Central has been part of the EdCC campus since 1975. Today, it awards about 200 bachelor’s degrees each year and serves about 600 students a quarter from the Lynnwood campus.
Rep. Hans Dunshee, D-Snohomish, is advocating for a UW branch campus that preserves Everett Community College in its current role.
“In a perfect world,” he said, the UW would open a branch for upper-division students next to Everett Community College so it could use existing land and facilities.
EvCC also would be a great feeder of students to the neighboring branch campus.
Gov. Chris Gregoire proposed spending $2 million this year to further study higher education options in the region. The House and the Senate each proposed $1.5 million for the same work. Senators also want to spend $2.5 million on buying land or designing buildings.
While lawmakers push their university agendas, EvCC is trying to expand a regional center where five universities give students a shot at a limited number of bachelor’s and master’s degrees.
EvCC oversees the North Puget Sound University Center, which includes upper-division and graduate-level classes from most of the state’s public universities.

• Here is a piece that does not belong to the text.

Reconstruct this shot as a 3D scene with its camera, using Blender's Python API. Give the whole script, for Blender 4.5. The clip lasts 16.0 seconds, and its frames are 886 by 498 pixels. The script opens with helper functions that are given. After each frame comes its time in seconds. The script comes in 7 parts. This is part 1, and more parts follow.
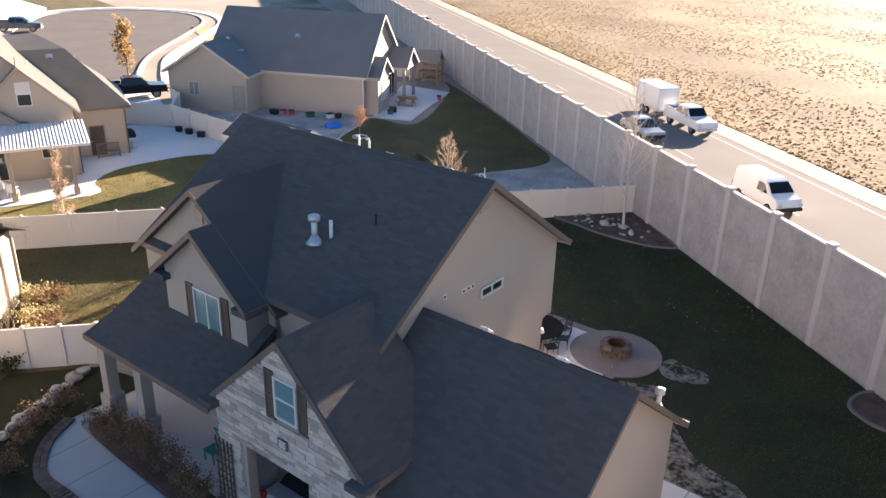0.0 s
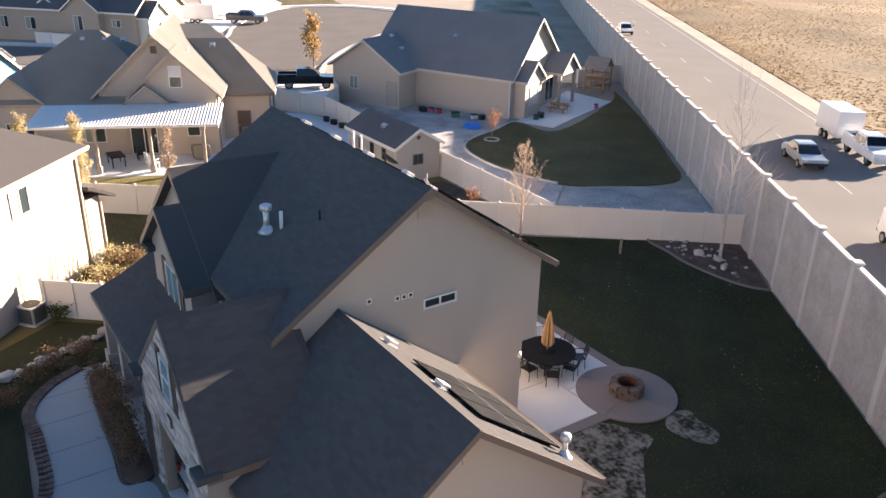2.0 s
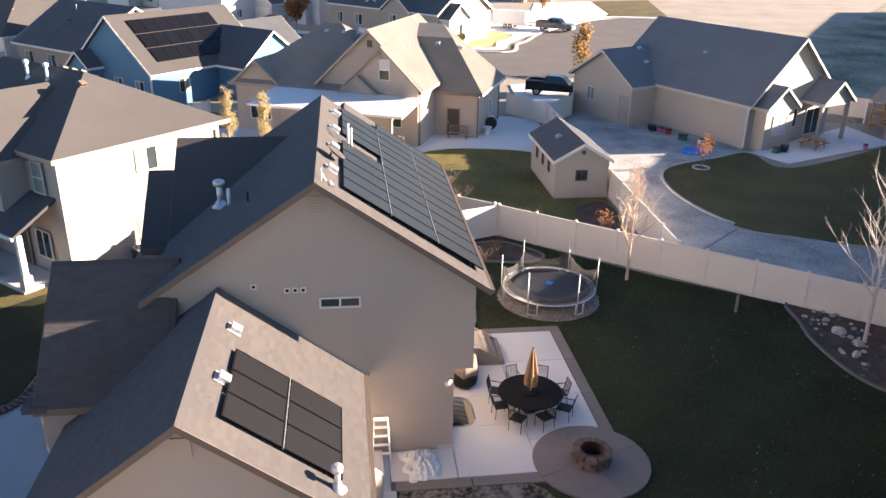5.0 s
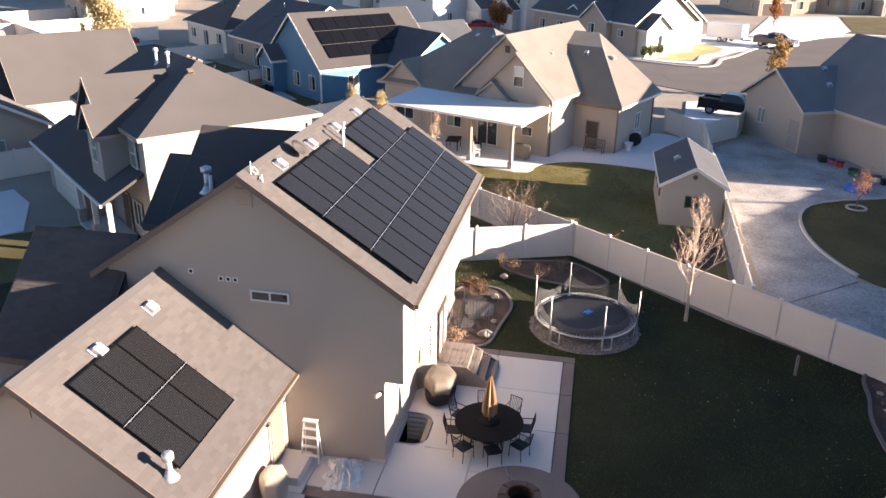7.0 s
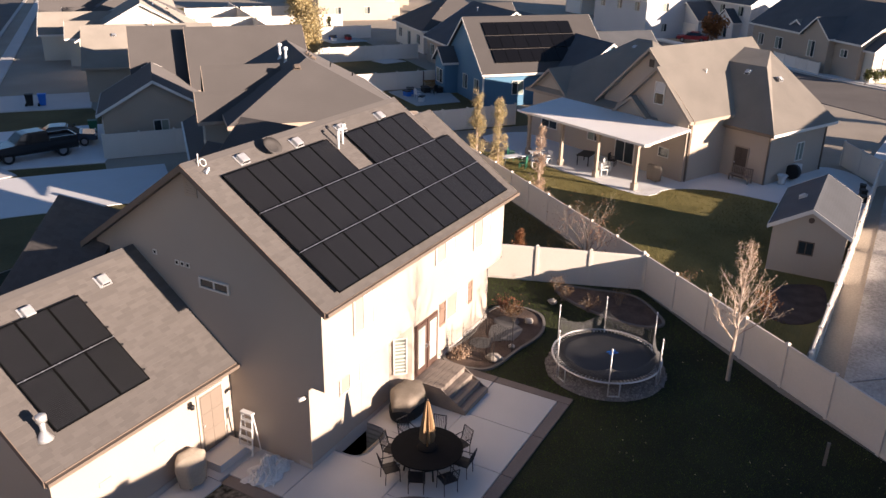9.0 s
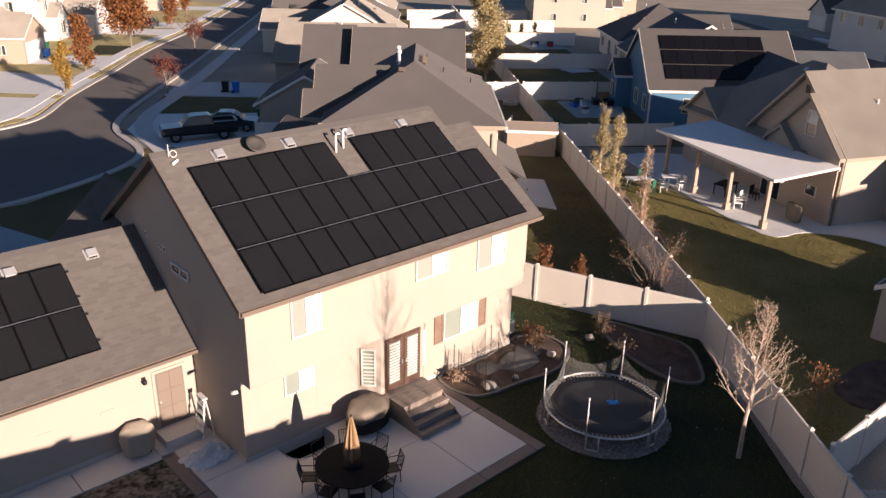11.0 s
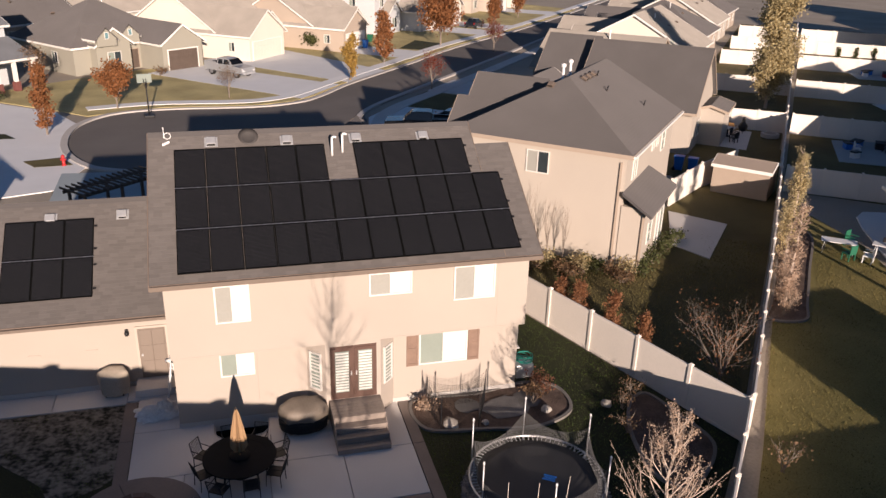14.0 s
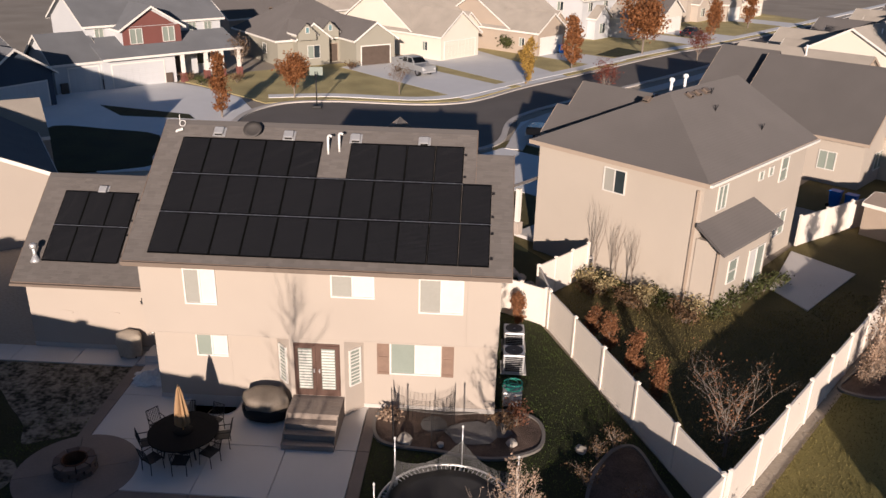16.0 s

By next fall, the center expects to have junior, senior and graduate-level classes offered by Central, Eastern and Western Washington universities, as well as the UW and Washington State University.
EvCC had 10,368 full- and part-time students fall quarter. The University Center head count was 601 last quarter.
EvCC will begin construction this summer on a $40 million undergraduate center that will house upper-division courses beginning in 2009. The three-story building will cover 80,000 square feet, with half the classes dedicated to upper-division work.
Beyer believes a UW branch in Everett can succeed along with the University Center. As president of Clark College in Vancouver, also a community college, he watched Eastern effectively offer classes alongside a WSU branch campus.
“I really do think they can co-exist,” he said.